Thankfully, I was able to make it to all the need-to-have stops I’d had planned without any embarrassment, though I did end up deciding against setting out later to try my hand at some nice-to-have nighttime scenes.

As I laid in bed trying not to think of all the photos I’d just kicked down the proverbial road, it dawned on me that I’d raced through my trip so quickly I was nearly at the end of it: After only two more sleeps, I’d be on my way to Haneda, and then back over the Pacific for the first time so far this.

 

The bad news? The weather on my second day in Toyama was much more in line with what’s typical for this time of year than my first had been. The temperature dropped almost 10 degrees; not a single ray of sunshine made it through the layer of gray that hung over the city, which occasionally spat out drizzle or sleet.

The worse news? Whether because of seasonal affectation or because I actually was still ill, I wasted most of the morning and afternoon in bed.
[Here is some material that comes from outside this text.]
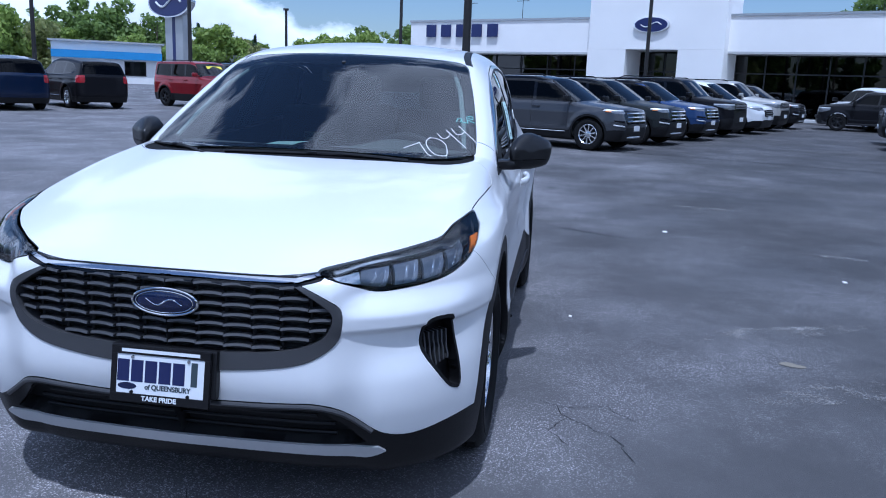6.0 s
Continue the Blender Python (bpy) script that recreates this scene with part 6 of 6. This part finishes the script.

I’d always known that I would return to Tokyo at some point on Monday, given the relatively early time of my Tuesday departure to JFK, but I hadn’t thought that it would be just minutes before my typical bed time, which is the hour I ended up arriving when all way said and done.

Even worse, the bad weather followed me, which precluded any Tokyo photo fun. Which wasn’t the end of the world—my existing portfolio of the city spans thousands of images over a dozen years—but was still a bummer.

And yet as I stood sandwiched between commuters on the Tokyo Monorail the next morning, I felt perfectly content with the mid-winter (but not really wintry) marathon I’d just completed.

It had not been a scourge of sickness or spoiled plans or occasional shitty weather. It had been a celebration: Of tsubaki on an almost-deserted island; or fireworks over Mount Fuji; of a coastal scene that had evaded me for so long I almost wonder whether it was even possible to see with my own eyes. I’d gotten just about everything I wanted.